Peter David discute con la redazione di Newsarama della sua storica run su Supergirl, una serie durata sette anni e rimasta nel cuore di molti appassionati DC Comics. Linda Danvers non era l’eroina che conosciamo oggi con il nome di Supergirl, ma una donna dal percorso accidentato, fatto di rituali demoniaci, cammini oscuri e discutibili salvataggi imprevisti. La sua vicenda coinvolgeva Matrix, la sua versione alternativa e protoplasmica.

Lo sceneggiatore è tornato a parlare dei suoi temi e delle sue trame peculiari. Ecco in che termini:

 

Supergirl #1, copertina di Gary Frank

David – Non fui io a dar vita all’idea di base della storia. La DC mi chiese di scriverla perché l’avevano offerta a John Byrne, che aveva creato quella versione del personaggio, ma lui aveva rifiutato. Motivo per cui mi fece sorridere il suo disprezzo per il mio lavoro su di lei, dato che aveva dimostrato di non avere la minima idea di cosa farne. La mia preoccupazione stava tutta nel fatto che Linda era una versione mutaforma di Matrix senza nessuna ragione plausibile per essere Supergirl. Poteva diventare Supergirl o Superman… o una Oldsmobile o quel diavolo che le pareva. Nulla la teneva ancorata al concetto di umanità. Certo, aveva i ricordi di Lana Lang, ma non sapevo nemmeno io bene il perché.

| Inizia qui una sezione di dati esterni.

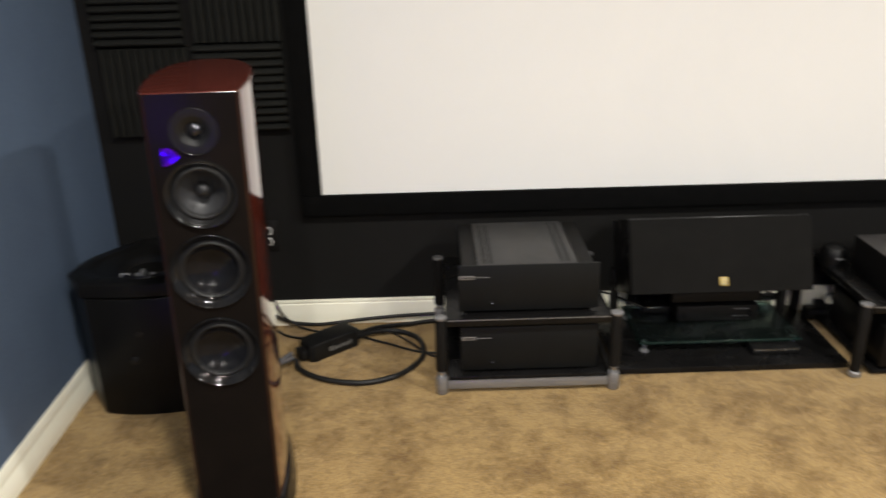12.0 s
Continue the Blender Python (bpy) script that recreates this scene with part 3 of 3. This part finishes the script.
# ---- power amplifiers ----
def amplifier(m, label):
    t = thing("power_amplifier", m, label, "amplifier", "power amplifiers")
    w, d, h = 0.443, 0.40, 0.155
    part("front_panel", box(0, w, 0, 0.010, 0.0, h, 0.0015), M_AMPFRONT, t, "black anodised front panel")
    part("body", box(0.012, w - 0.012, 0.0102, d, 0.006, h - 0.018, 0.002), M_POWDER, t)
    cover = part("top_cover", box(0.062, w - 0.066, 0.0104, d - 0.002, h - 0.0178, h - 0.004, 0.0015), M_AMPCOVER, t, "dark grey ventilated top cover")
    for s in (0.078, 0.098, w - 0.120, w - 0.100):
        bm = bmesh.new()
        for i in range(34):
            y = 0.030 + i * 0.0102
            box(s, s + 0.015, y, y + 0.0048, h - 0.0045, h - 0.0033, bm=bm)
        tagged(part("vent_slotting", bm, M_SLOT, cover, "rows of dark vent slots"), kind="stuff")
    for px in (0.0125, w - 0.0615):
        comb = [(px, h - 0.0178)]
        for k in range(7):
            x = px + 0.0005 + k * 0.0068
            comb += [(x, h - 0.0102), (x, h - 0.009), (x + 0.0052, h - 0.009), (x + 0.0052, h - 0.0102)]
        comb.append((px + 0.0465, h - 0.0178))
        bm = bmesh.new()
        near, far = ([bm.verts.new((x, y, z)) for x, z in comb] for y in (0.014, d - 0.004))
        for i in range(len(comb)):
            j = (i + 1) % len(comb)
            bm.faces.new((near[i], near[j], far[j], far[i]))
        bm.faces.new(near)
        bm.faces.new(far)
        part("heat_sink", bm, M_POWDER, t, "black finned heat sink")
    part("name_plate", box(0.004, 0.050, -0.0016, -0.0002, h - 0.045, h - 0.033, 0.0005), M_STEEL, t, "small silver plate")
    plate_x = 0.010
    for bw in (0.006, 0.005, 0.007, 0.005, 0.006):
        part("plate_print", box(plate_x, plate_x + bw, -0.0020, -0.0017, h - 0.0415, h - 0.0365), M_SLOT, t, "dark bar of print")
        plate_x += bw + 0.0018
    part("lettering", box(0.052, 0.098, -0.0008, -0.0002, h - 0.0405, h - 0.0375), M_DIMPRINT, t, "thin grey bar of print")
    part("power_button", lathe([(0.007, 0.0), (0.007, 0.003), (0.005, 0.004)], 20, "y", at=(0.103, 0, 0.026)), M_AMPFRONT, t)
    part("led", lathe([(0.0012, 0.003), (0.0012, 0.0048), (0.0007, 0.005)], 10, "y", at=(0.105, 0, 0.0275)), M_LED, t, "tiny white light")
    for px in (0.05, w - 0.05):
        for py in (0.05, d - 0.05):
            part("foot", lathe([(0.018, -0.0105), (0.020, -0.008), (0.020, 0.006)], 20, at=(px, py, 0)), M_RUBBER, t)
    return t


amplifier(pose(0.572, 2.698, 0.2815), "black power amplifier with grey ventilated top on the upper shelf")
low_amp = amplifier(pose(0.576, 2.692, 0.0705), "black power amplifier with silver plate on the lower shelf")


# ---- board, glass shelf and the devices on it ----
t = new("plinth_board", finish("plinth_board", box(1.098, 1.888, 2.752, 3.195, 0.0, 0.022, 0.002), M_SHELF))
tagged(t, "black satin board lying on the carpet", "board")


def glass_shelf():
    t = thing("glass_shelf", pose(1.205, 2.852, 0.022), "clear green-edged glass shelf on small chrome feet", "shelf")
    w, d = 0.555, 0.285
    part("glass_plate", box(0, w, 0, d, 0.036, 0.044), M_GLASS, t, "clear glass with green edge", 5)
    for ex in ((-0.0016, w + 0.0016, -0.0042, -0.0002), (-0.0016, w + 0.0016, d + 0.0002, d + 0.0018), (-0.0018, -0.0002, 0, d), (w + 0.0002, w + 0.0018, 0, d)):
        part("glass_edge", box(*ex, 0.0355, 0.0445, 0.0007 if ex[2] > -0.003 else 0.0018, 3), M_GLASSEDGE, t, "polished green glass edge")
    for px in (0.018, w - 0.018):
        for py in (0.018, d - 0.018):
            part("foot", lathe([(0.015, 0.0), (0.015, 0.006), (0.007, 0.009), (0.006, 0.030), (0.010, 0.0358)], 20, at=(px, py, 0)), M_STEEL, t, "chrome foot")
    for px in (w - 0.070,):
        part("glass_upright", box(px, px + 0.045, d - 0.085, d - 0.077, 0.0445, 0.105), M_GLASS, t, "", 5)
        part("clip", tube([(px + 0.022, d - 0.090, 0.046), (px + 0.020, d - 0.094, 0.060), (px + 0.028, d - 0.092, 0.078), (px + 0.024, d - 0.087, 0.100)], 0.0016, 8), M_CHROME, t)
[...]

L’intero passato del personaggio era così complicato e fumoso che volli subito semplificarlo e costruire per lei un motivo di attaccamento all’umanità. Ecco perché decisi di farla fondere a una donna reale, che le avrebbe dato un contesto, una famiglia, degli amici. Poi venne l’idea di rendere l’umana che si sarebbe unita a Matrix, Linda Danvers, malvagia. In questo modo mi sarei trovato con una storia di redenzione pronta a dipanarsi.

Linda era intrigante perché era davvero un personaggio frutto di una fusione. A differenza di Firestorm, per esempio, non è due individui diversi nello stesso corpo. Ha una sola personalità, quella di Linda Danvers, di cui mantiene l’anima, i ricordi e gli affetti, ma condivide anche il passato di Supergirl, la sua determinazione a fare del bene.

Non ho mai pensato di creare una versione oscura del personaggio classico. Il mio intento era quello di raccontare una storia che parlasse di religione e spiritualità, argomenti mai affrontati in un fumetto legato a Superman. Supergirl era un’esplorazione del concetto di fede, che passava per quella delle azioni di Linda e di sua madre, la quale crolla dopo aver scoperto quel che è accaduto alla figlia. C’era persino Dio tra i personaggi, tra i comprimari. Quante altre volte lo avete visto capitare? Cercavo di analizzare temi che nessun altro fumetto di quell’ambito aveva mai toccato. Non volevo ridigerire vecchi temi, ma cercarne di completamente inediti.

Il ritorno della Supergirl originale, tra i numeri #75 e #80, era semplicemente una scelta strategica. Le vendite crollavano e volevo un momento di grande forza drammatica. Mi sembrava il modo migliore per farlo. Avevo in mente dei progetti più a lungo termine, che speravo mi consentissero di creare una versione “Super” di Birds of Prey, in qualche modo, con un cast formato dalla mia Supergirl, Kara e Power Girl. Lo avrei chiamato Blonde Justice. Sfortunatamente, gli editor mi piazzarono un disegnatore del tutto incompetente che realizzò le copertine dei primi due numeri. E la DC non mostrò nessun altra immagine al pubblico. Vendite giù. Quando i lettori videro gli splendidi disegni degli interni, era già troppo tardi.